In the case of the Apple ECG app, integration needed to occur both in technology and design. On the technical end, the AI needed to be integrated into the software and hardware systems that ingest and derive the right data into model features at runtime, and enable the delivery of the predictions in a way that creates a viable user experience. A model prediction, however accurate it may be, must also be integrated into a user experience that drives desired behavior changes in order to be impactful on health. The Apple ECG app is innovative precisely because it is not simply just a smartwatch, an AI model, and a sensor. The integration of these three technologies created something that is greater than the sum of its parts.
The AI model predictions generate snippets and clinical interpretations of ECG waveforms that can be saved into the Apple Health Record, which is a digital personal health record that aggregates data from electronic health records from APIs. A notable gap here is the ability to upload data from Apple Health Records into the EHR systems used by physicians (as indicated here, a PDF has be generated and emailed or printed for the physician).
https://support.apple.com/en-us/HT208955
Innovation as an emergent property
In systems science, an emergent property is a property of an entity that cannot be derived from just the sum of its individual parts. For example, a neuron in a human brain is comprised of individual units such as a lipid membrane, organelles, DNA, and neurotransmitters, each with its set of properties and functions. However, as the neuron fires and ultimately leads to a complex emotion such as love or sadness, this “emergent” phenomenon cannot be explained simply be adding up the functions and properties of the individual units.
I like to think of innovation as an emergent property that comes from the interactions between people, processes, and technology. This is important to keep in mind in technology driven fields such as health IT, where it can be easy to fall into the trap of equating innovation with the novelty of a particular technology. Organizations that are looking to update their tech stack with the latest AI, cloud, and digital capabilities need to think about how these technologies interact with each other, and with the people and processes that they are looking to service and improve. Rather than just assessing each technology separately, innovators need to take a step back and look at big picture: what emerges when these components of the tech stack interact with each other and integrate within the ecosystem of people, technologies, and processes where the problems they aim to solve exist?
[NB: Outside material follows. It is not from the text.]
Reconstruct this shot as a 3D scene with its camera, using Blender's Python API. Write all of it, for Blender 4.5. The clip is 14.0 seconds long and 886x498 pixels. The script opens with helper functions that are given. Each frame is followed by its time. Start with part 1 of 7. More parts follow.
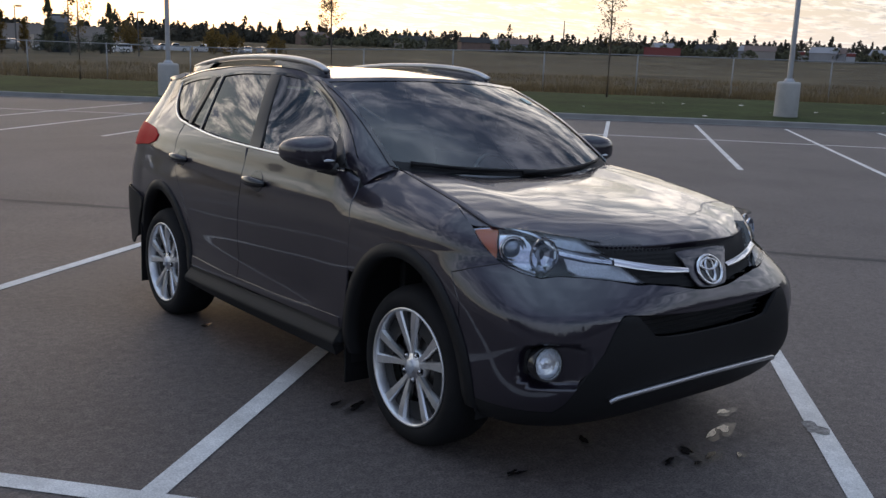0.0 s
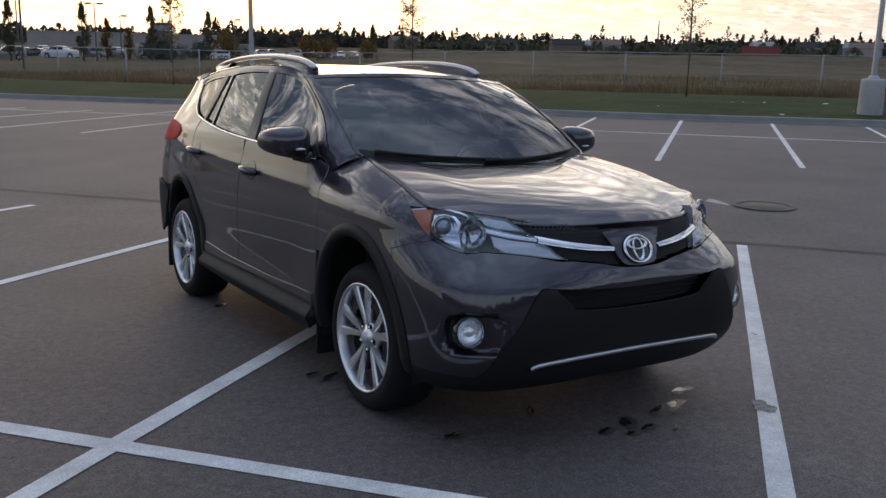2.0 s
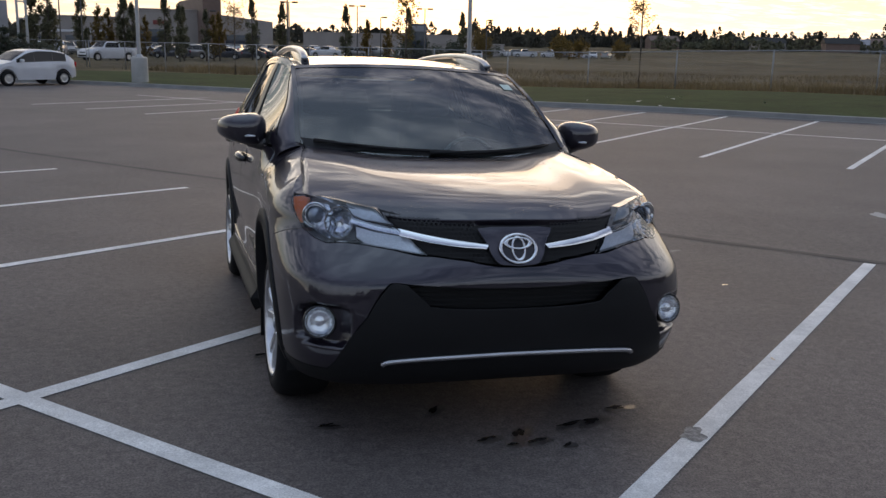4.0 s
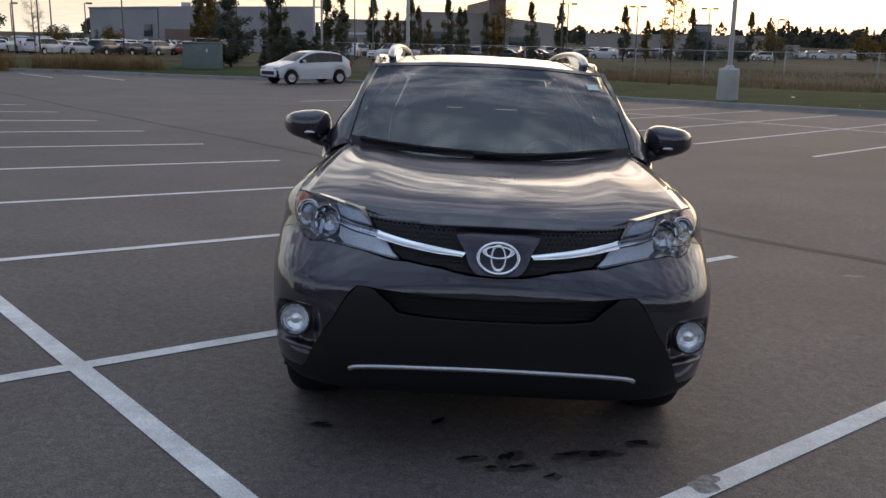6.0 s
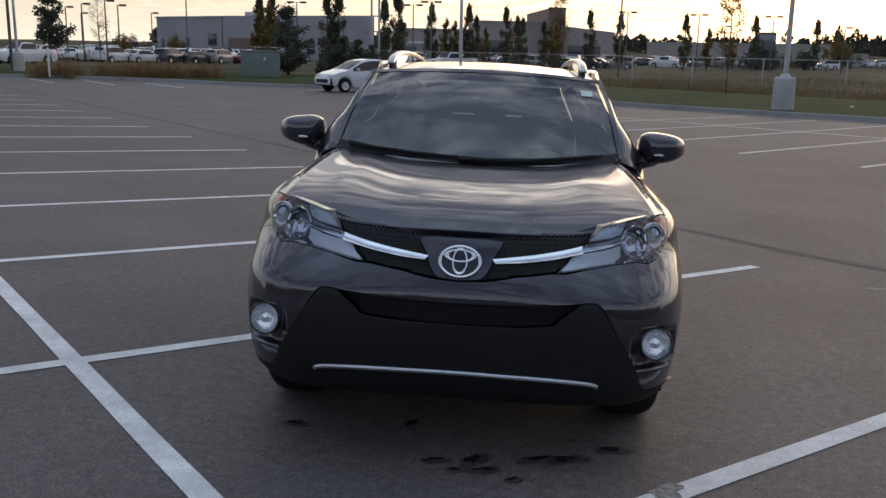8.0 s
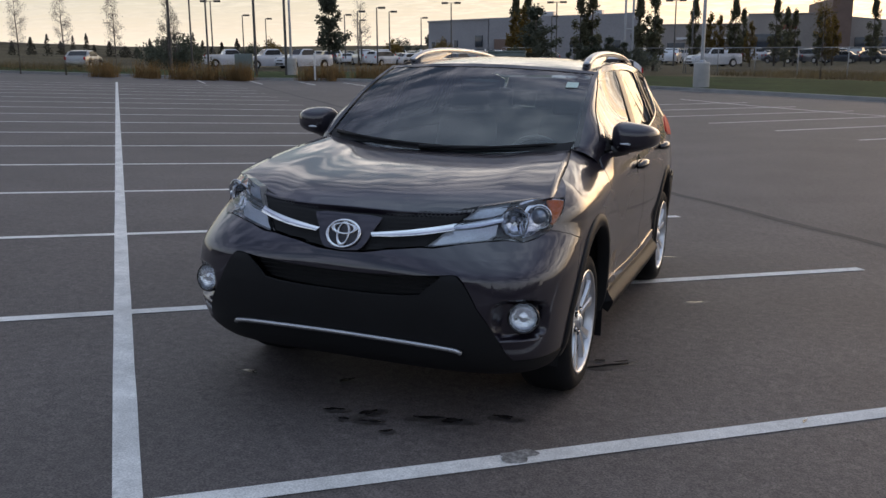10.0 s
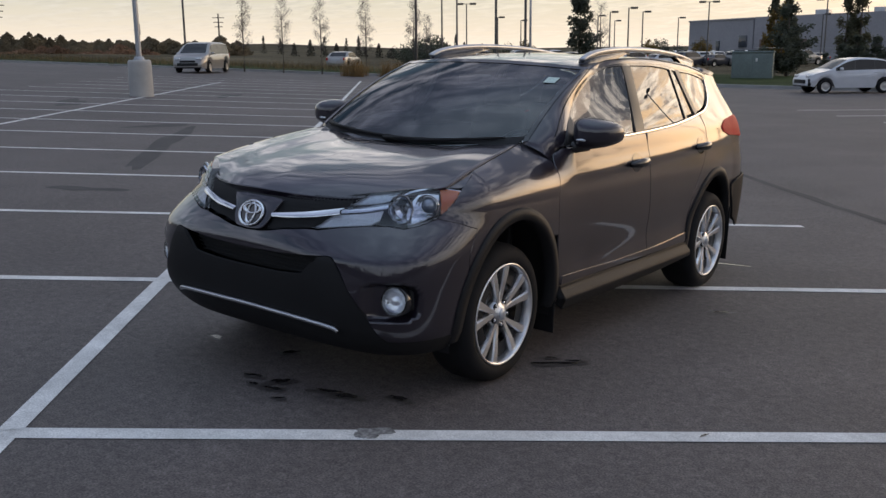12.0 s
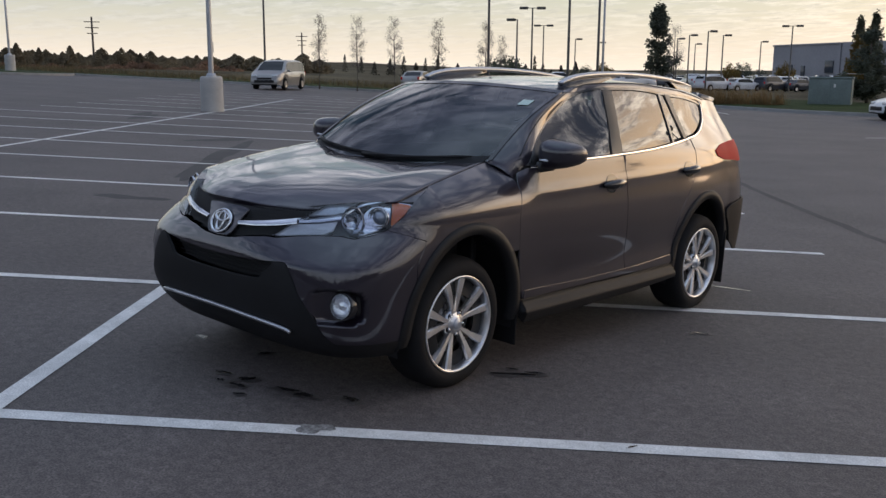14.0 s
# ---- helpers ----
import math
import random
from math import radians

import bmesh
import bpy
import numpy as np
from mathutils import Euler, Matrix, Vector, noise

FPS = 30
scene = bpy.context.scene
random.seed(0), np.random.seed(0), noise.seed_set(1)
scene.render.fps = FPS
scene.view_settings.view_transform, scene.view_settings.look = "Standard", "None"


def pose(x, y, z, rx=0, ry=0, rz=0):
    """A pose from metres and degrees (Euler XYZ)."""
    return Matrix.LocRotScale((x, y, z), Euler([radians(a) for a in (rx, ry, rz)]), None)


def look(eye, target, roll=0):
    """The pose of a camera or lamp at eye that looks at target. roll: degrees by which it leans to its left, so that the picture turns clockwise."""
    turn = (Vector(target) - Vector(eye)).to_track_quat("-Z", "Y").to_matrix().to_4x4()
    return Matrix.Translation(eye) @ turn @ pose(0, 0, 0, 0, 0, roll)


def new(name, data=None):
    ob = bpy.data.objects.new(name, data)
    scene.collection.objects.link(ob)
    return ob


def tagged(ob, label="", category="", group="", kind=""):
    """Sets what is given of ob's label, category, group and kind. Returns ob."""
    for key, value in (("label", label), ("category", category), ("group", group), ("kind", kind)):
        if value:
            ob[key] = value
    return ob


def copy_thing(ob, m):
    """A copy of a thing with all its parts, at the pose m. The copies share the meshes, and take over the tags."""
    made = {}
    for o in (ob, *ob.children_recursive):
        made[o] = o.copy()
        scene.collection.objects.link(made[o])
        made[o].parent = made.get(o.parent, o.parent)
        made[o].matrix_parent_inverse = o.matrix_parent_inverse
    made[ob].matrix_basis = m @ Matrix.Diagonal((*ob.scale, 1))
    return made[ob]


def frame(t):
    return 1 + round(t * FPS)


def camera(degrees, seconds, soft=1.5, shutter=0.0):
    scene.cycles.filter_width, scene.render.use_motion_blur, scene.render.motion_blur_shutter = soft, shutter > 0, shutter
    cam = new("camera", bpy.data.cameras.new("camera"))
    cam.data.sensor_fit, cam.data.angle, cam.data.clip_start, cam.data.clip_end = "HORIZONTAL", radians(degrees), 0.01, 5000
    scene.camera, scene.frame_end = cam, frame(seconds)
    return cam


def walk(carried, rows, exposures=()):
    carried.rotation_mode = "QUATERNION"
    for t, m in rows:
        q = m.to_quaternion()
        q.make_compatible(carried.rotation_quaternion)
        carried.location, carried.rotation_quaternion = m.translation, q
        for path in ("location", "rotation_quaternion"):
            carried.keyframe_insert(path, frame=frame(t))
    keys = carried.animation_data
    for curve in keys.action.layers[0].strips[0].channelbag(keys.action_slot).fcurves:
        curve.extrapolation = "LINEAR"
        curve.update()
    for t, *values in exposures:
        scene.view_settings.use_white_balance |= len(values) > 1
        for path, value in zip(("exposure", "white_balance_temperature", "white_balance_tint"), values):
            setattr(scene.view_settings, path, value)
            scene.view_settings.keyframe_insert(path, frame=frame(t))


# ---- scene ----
cam = camera(52.1, 14.0)
TILT, LEAN = -1.64, 1.56
# seconds, the eye's place and its turn, in the car's own frame
ROWS = [
    (0.0, -3.139, -4.428, 1.517, 80.06, -2.24, -38.60),
    (0.5, -3.151, -4.411, 1.515, 80.09, -2.26, -38.57),
    (1.0, -3.133, -4.441, 1.493, 80.17, -2.00, -38.37),
    (1.5, -3.039, -4.678, 1.480, 80.28, -1.68, -36.34),
    (2.0, -2.820, -5.065, 1.492, 80.04, -1.64, -32.83),
    (2.5, -2.482, -5.236, 1.471, 79.54, -1.77, -29.16),
    (5.0, -0.718, -5.790, 1.513, 79.31, -2.60, -6.75),
    (5.5, -0.447, -5.766, 1.512, 78.93, -2.66, -1.62),
    (6.0, -0.207, -5.648, 1.528, 78.86, -2.64, 0.59),
    (6.5, -0.002, -5.665, 1.527, 79.11, -2.69, 2.28),
    (7.0, 0.098, -5.697, 1.540, 79.12, -2.83, 4.02),
    (7.5, 0.090, -5.685, 1.549, 79.06, -3.02, 4.17),
    (8.0, 0.159, -5.674, 1.531, 79.21, -2.74, 4.34),
    (8.5, 0.466, -5.751, 1.525, 79.40, -2.35, 6.75),
    (9.0, 0.906, -5.877, 1.560, 79.09, -2.07, 11.76),
    (11.5, 2.920, -5.267, 1.564, 78.19, -1.66, 33.22),
    (12.0, 3.243, -5.098, 1.577, 78.11, -1.75, 37.26),
    (12.5, 3.411, -4.808, 1.585, 78.31, -1.86, 39.86),
    (13.0, 3.615, -4.664, 1.588, 78.74, -2.10, 41.80),
    (13.5, 3.759, -4.705, 1.608, 79.08, -2.51, 42.23),
    (14.0, 3.850, -4.906, 1.609, 79.15, -2.61, 42.27),
]
# the lot falls gently towards the far kerb: BASE tips the car and the walk with it
BASE = pose(0, 0, 0, TILT, LEAN, 0)
walk(cam, [(t, BASE @ pose(*row)) for t, *row in ROWS], [(0.0, -.05, 6550, 16), (1.5, -.02, 6550, 16), (2.5, -.14, 6650, 16), (5.0, .0, 6850, 16), (9.0, .0, 6800, 16), (11.5, -.08, 6850, 16), (12.5, -.04, 6800, 16), (14.0, -.05, 6700, 16)])

# ---- light: a low sun behind broken cloud ----
SUN_AZ, SUN_EL = radians(70.0), radians(3.0)
SUN_DIR = Vector((math.cos(SUN_AZ) * math.cos(SUN_EL), math.sin(SUN_AZ) * math.cos(SUN_EL), math.sin(SUN_EL)))
scene.view_settings.exposure = 0.0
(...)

Apple and Jobs understood this concept well. Otherwise, they may as well have ended up separately developing a phone, music player, and mobile internet browser rather than the iPhone.
Why this is relevant now with AI in healthcare
The recent advances in AI and large language models are impressive, but represent only one of the building blocks for the types of innovation that will truly change healthcare. These capabilities need to be integrated with the rest of the healthcare ecosystem in ways that will allow these innovations to emerge. What they will look like can be anyone’s guess — but likely not just an AI chatbot that answers medical questions.